I think for your use case, a route would be the best option, so that you can then pick the virtual parent (i.e. the collection from the path in the URL), and then get the children by just looping through the structure field.

I don’t think a breadcrumb style navigation is the correct way of displaying those pages though, because the items are not children of the other items.

No currently there is nothing in the url.

Could you give an example of how to use routing in that case, please?

You could do something like this in your config.php.

c::set('routes', array(
  array(
    'pattern' => 'collections/(:any)/(:any)',
    'action'  => function($collection, $item) {
      return array('items/' . $item, compact('collection'));
    },
  )
));
1 Like

Note that you would have to make sure that your URLs contain the route. A page model would be the way to go here.

On a side note: With your setup, you will end up with the same content available at different URLs, which is bad for SEO. Are you taking care of this somehow?

Thank you guys,
I am trying to understand and make this work now.

About the url, I think, I would prefer an url like this: /items/:any/in-collection/:any

So that the default url would be items/item-a and I can put a link rel="canonical" on each duplicated content page. If there is no /in-collection part in the url, I would pick up a default collection.

How would be routes config in that case? Any idea or suggestion?

What is the first “any” supposed to be here?

this would be the item p.e.: items/item-a/in-collection/collection-a. Not sure if this makes sense though…

Does not really look like this makes sense. Your URL should be one of the following or similar:

collections/collection-a/item-a
items/collections/collection-a/item-a
collection-a/item-a
items/collection-a/item-a

1 Like

I used exactly this code:

which works fine when a correct url is reached (like colections/collection-a/resource-a). When the url is an wrong, it makes an error instead of a page 404 (because /items/wrong-slug doesn’t exists). How to fix that?

TypeError
Argument 1 passed to Kirby::render() must be an instance of Page, boolean given, called in /kirby/kirby/component/response.php on line 27

Use an if statement to check if the page exists, otherwise redirect to the error page:

c::set('routes', array(
  array(
    'pattern' => 'collections/(:any)/(:any)',
    'action'  => function($collection, $item) {
      $page = page('items/' . $item);
      if($page) {
        return array($page->uri(), compact('collection'));
      } else {
        go('error', 404);
      }
    },
  )
));
1 Like

This doesn’t make sense to me… Not everyone is going to visit your items through the collection pages. E.g. what if a user comes directly from a search engine? And as @texnixe mentioned, duplicate content is a pain for SEO.

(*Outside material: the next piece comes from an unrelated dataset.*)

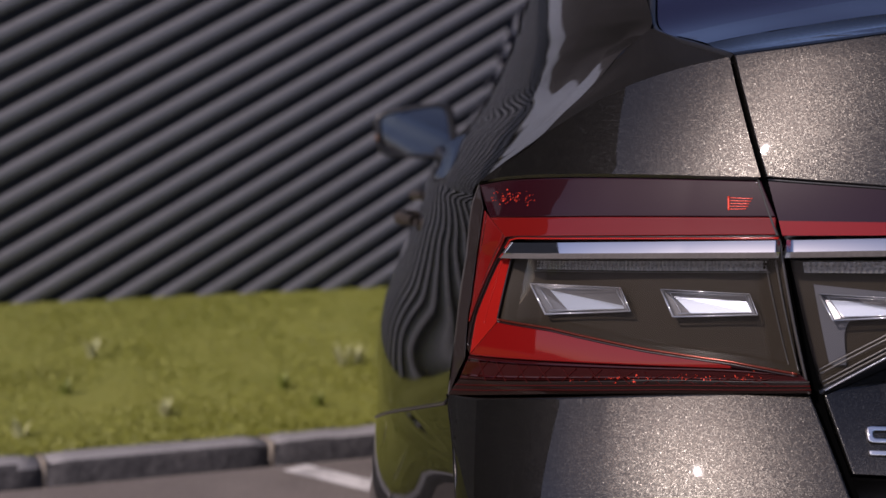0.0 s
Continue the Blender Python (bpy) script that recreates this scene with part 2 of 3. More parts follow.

If you really insist on doing so, have you considered cookies?

1 Like

Yes I agree it looks weird if the goal was strictly to access the /item-x pages. Here is the client requirement: make a website to presents several modules belonging to different curriculums. A module can belong to many curriculums. When you navigate to the page of a module, you should be able to go to the next module depending on the curriculum you chose in the first place. Does it make more sense?

  • I don’t think SEO duplicate is a problem if the link rel="canonical" points to an arbitrary default version. Or is it?
  • the /items and /items/item-x pages won’t be visible and therefore not directly accessible from the menu, so the default referenced version should be a /collection/collection-x/item-x page.

Does it make more sense to do it with cookies? If so, how would you do that?

Well, the question is if the items need to be accessible via the items page directly or not, and if so, then why?

The setup might make sense if the purpose if the items page is to avoid having to add the same content multiple times within the collections (if we think of these collections as a sort of categories to which an item belongs and where an item can belong to several categories).

Edit: question answered.

You should then block access to the direct (/items/item) URL as well (via server config, .htaccss, route or template) and only make those pages accessible via the collections.